The Washington Post’s Ruth Marcus chided Lewinsky for her reclined pose in the Vanity Fair photo spread, and for wearing a dress that’s “tight, straining at the chest.”

“If I were Monica’s friend — or her mother — I would never have allowed it,” Marcus said, going on to denigrate her for “displaying her sexuality,” just as Marcus said Lewinsky had done in 1998 in a display of “cunning and manipulation.”

The Los Angeles Times’ Robin Abcarian snipped sarcastically that “Lewinsky has decided it’s time to go public again, because, you know, it’s not that a Clinton is running for president, it’s just that she’s feeling stifled.”

Eduardo Munoz/Reuters

Much of the coverage of the scandal in 1998 had also effectively vilified Lewinsky, as if the lowly White House intern had been responsible for the behavior and choices of the world's most powerful man. 

New York Times columnist Maureen Dowd won a Pulitzer Prize by following the Monica Lewinsky scandal week after week, initially taking a sympathetic tone, but turning catty in the subsequent months, calling Lewinsky “the girl who was too tubby to be in the high school ‘in’ crowd,” and “the red-blooded predator.”

Even Susan Faludi, the prominent feminist and author of the book “Backlash: The Undeclared War Against American Women,” in 1998 blamed Lewinsky, not Clinton, for the affair.

“If anything,” Faludi was quoted as saying, “it sounds like she put the moves on him,” taking no account of the massive imbalance of power between Lewinsky and a man old enough to be her father, who also happened to be her boss and the president of the United States — and appearing to avoid holding him accountable for his actions. 

Today Lewinsky is 40 years old, Slate’s Amanda Hess noted, “but she’s been allowed just one career track — disgraced former mistress — and now we’re dinging her for attempting to make a living from it.”

‘Blame the victim 2.0’

The Clinton-Lewinsky saga was hardly the first — or last — in which women have suffered more enduring humiliation in the public eye than have the powerful men with whom they were involved.

Alison Dagnes, a political science professor at Shippensburg University in Pennsylvania and the author of  “Sex Scandals in American Politics,” said women in sex scandals fare worse than the men due to the imbalanced power dynamic in which the woman is the male politician’s subordinate.

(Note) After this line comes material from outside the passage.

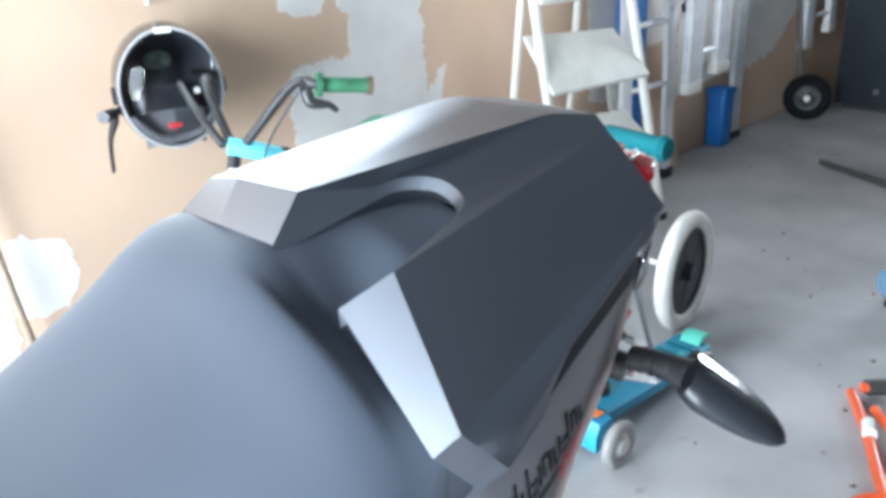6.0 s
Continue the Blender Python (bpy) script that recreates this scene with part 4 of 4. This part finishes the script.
def scooter():
    ob = thing("kick_scooter", "turquoise three-wheeled children's scooter with a T handlebar", "scooter", (1.45, 1.36, 0))
    top, low = Vector((1.408, 1.372, 0.771)), Vector((1.442, 1.372, 0.085))
    piece("lower_stem", tube([low, low.lerp(top, 0.56)], 0.0195, 16), TEAL, ob, "turquoise lower stem")
    band = piece("stem_sticker", tube([low.lerp(top, 0.14), low.lerp(top, 0.46)], 0.0202, 16), TEAL, ob, "turquoise patterned sticker")
    for k in range(6):
        t = 0.17 + 0.045 * k
        part("sticker_bar", tube([low.lerp(top, t) + Vector((-0.012, -0.014, 0)), low.lerp(top, t + 0.022) + Vector((-0.012, -0.014, 0))], 0.0045, 8), mat("pale_mint", (0.30, 0.70, 0.55), 0.5) if k == 0 else bpy.data.materials["pale_mint"], band)
    piece("upper_stem", tube([low.lerp(top, 0.55), top], 0.0125, 14), ALU, ob, "silver upper stem")
    piece("collar", tube([low.lerp(top, 0.555), low.lerp(top, 0.595)], 0.025, 14), BLACK, ob, "black quick-release collar")
    d = Vector((0.012, 0.170, 0.008))
    bar = piece("handlebar", tube([top - d * 1.0, top + d * 1.0], 0.012, 12), ALU, ob, "silver T bar")
    for p, q in ((top + d * 0.14, top + d * 1.0), (top - d * 0.14, top - d * 1.0)):
        gr = part("foam_grip", tube([p, p.lerp(q, 0.85), q], [0.022, 0.022, 0.023], 16), TEAL, bar, "turquoise foam grip")
        part("grip_end", tube([q.lerp(p, 0.08), q, q + (q - p).normalized() * 0.012], [0.022, 0.029, 0.022], 16), TEAL, bar)
    piece("stem_joint", tube([top + Vector((0, 0, -0.02)), top + Vector((0, 0, 0.013))], 0.016, 12), CHROME, ob)
    # deck
    rings = []
    for u in [k / 12 for k in range(13)]:
        c = Vector((1.38, 1.362, 0.075)).lerp(Vector((1.865, 1.345, 0.065)), u)
        w = 0.062 - 0.012 * abs(u - 0.4)
        rings.append([c + Vector((0.0, -w, -0.015)), c + Vector((0, -w, 0.012)), c + Vector((0, -w * 0.8, 0.02)), c + Vector((0, w * 0.8, 0.02)), c + Vector((0, w, 0.012)), c + Vector((0, w, -0.015))])
    deck = piece("deck", loft(rings, closed=True, cap=True), BLUE, ob, "blue plastic deck")
    for k in range(7):
        c = Vector((1.55, 1.365, 0.0945)).lerp(Vector((1.84, 1.34, 0.087)), k / 6)
        part("tread_bar", tube([c + Vector((0, -0.04, 0)), c + Vector((0, 0.04, 0))], 0.0035, 6), TEAL, deck)
    for k in range(3):
        c = Vector((1.58, 1.32, 0.0955)).lerp(Vector((1.72, 1.315, 0.090)), k / 2)
        part("deck_mark", box(c.x, c.x + 0.045, c.y, c.y + 0.012, c.z - 0.003, c.z + 0.001, 0), MINT, deck)
    yoke = piece("front_yoke", loft([[Vector((1.345 + a * 0.04, y, z + 0.055 - 0.02 * abs(y - 1.37) / 0.12)) for a, z in ((-1, -0.02), (-1, 0.02), (-0.6, 0.05), (0.6, 0.05), (1, 0.02), (1, -0.02))] for y in (1.285, 1.30, 1.33, 1.37, 1.41, 1.46, 1.49)], closed=True, cap=True), mat("bright_blue_plastic", (0.02, 0.33, 0.56), 0.4, 0, 0.08), ob, "bright blue front yoke")
    piece("stem_collar", tube([low + Vector((0.002, 0, 0.0)), low + Vector((0, 0, 0.03))], 0.027, 16), BLACK, ob, "black stem collar")
    part("yoke_mark", box(1.33, 1.36, 1.30, 1.335, 0.101, 0.1035, 0), ORANGE, yoke, "small orange mark")
    for y in (1.235, 1.505):
        wheel_parts(ob, (1.325, y, 0.06), (0, 1, 0), 0.06, 0.016, mat("smoked_wheel", (0.30, 0.29, 0.28), 0.4) if y < 1.3 else bpy.data.materials["smoked_wheel"], WHITE, "front_wheel", label="grey translucent front wheel")
    wheel_parts(ob, (1.87, 1.338, 0.045), (0, 1, 0), 0.045, 0.014, bpy.data.materials["smoked_wheel"], WHITE, "rear_wheel", label="small rear wheel")
    fend = []
    for k in range(9):
        a = radians(-30 + 20 * k)
        fend.append([Vector((1.87 - 0.056 * math.cos(a), 1.338 + y, 0.05 + 0.056 * math.sin(a))) for y in (-0.03, -0.022, 0.022, 0.03)])
    o = piece("rear_brake", loft(fend), MINT, ob, "mint rear brake fender", angle=60)
    o.modifiers.new("thick", "SOLIDIFY").thickness = 0.006
    return ob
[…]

She said sex scandals also feed into stereotypes about sexuality and male-female relationships.

“As people look to the wife as the wronged woman, there has to be a ‘wronger’ woman who did it,” Dagnes told Al Jazeera. “And so that puts the woman into another kind of subordinate position, that she led to the betrayal of the wife, that she led to someone else’s harming even though it was the man who did it.”

Indeed, Lewinsky recently discovered that even Hillary Clinton blamed her for her husband’s indiscretions. “Mrs. Clinton, I read, had supposedly confided to [friend Diane Blair] that, in part, she blamed herself for her husband’s affair (by being emotionally neglectful) and seemed to forgive him,” Lewinsky wrote in Vanity Fair. “She may have faulted her husband for being inappropriate, but I find her impulse to blame the Woman — not only me, but herself — troubling.”

Now, not only are they sluts, but they’re media whores. Exposure becomes a time to indict the indecent exposure of the woman.

Juliet Williams

gender studies professor, UCLA

Dagnes added that at that time, women who supported the Democratic Party hadn’t wanted to believe that Bill Clinton — known for his pro-woman stances and his smart, accomplished wife — would have done this. Therefore, slut-shaming Lewinsky made more sense because “people really didn’t want to believe he was a predator,” she said. “Clearly, it has to be her fault, because this guy couldn’t have done it on his own.”

But today, nearly two decades later, why does it feel as if not much has changed?

“In a certain sense, we are living through a period of blame the victim 2.0,” said Juliet Williams, a gender studies professor and an associate dean of social sciences at UCLA and co-editor of the book “Public Affairs: Politics in the Age of Sex Scandals.”

“It’s always been the case that the women who get caught up in these scandalous revelations are portrayed as harlots and marriage wreckers and sexually loose," she told Al Jazeera. "Now very often that charge is accompanied by a depiction of not just sluts in a traditional sense, but as media whores.”

She said this damning of women for supposedly wanting publicity also happened to Ginger White, the woman who came forward about her affair with presidential candidate Herman Cain, and with the women who alleged they were sexually harassed by the mayor of San Diego.

“Now, not only are they sluts, but they’re media whores,” Williams said. “Exposure becomes a time to indict the indecent exposure of the woman.”

Williams was quick to add that she does not believe Clinton “got away with it” scot-free.

But she does believe that this tide could be turning, particularly in the case of someone like disgraced Rep. Anthony Weiner, who was largely ridiculed about his salacious Twitter exchanges with multiple women. Arguably, he was the one who got slut-shamed.

“Slut-shaming remains a fixed feature, but the terms of it change,” Williams said.

For example, a century ago, losing one’s virginity was the ultimate scandal, but now it centers on what Williams calls “women’s sexual agency” — why they chose to get drunk at a party during which they were sexually assaulted, or why they came forward to the media with their stories about affairs or rape.

“We still definitely have women who are sexual get denigrated socially. And that has been and remains frustratingly the same,” she said, adding, “Sexism is still very adaptive. It’s updated. It’s 2.0.”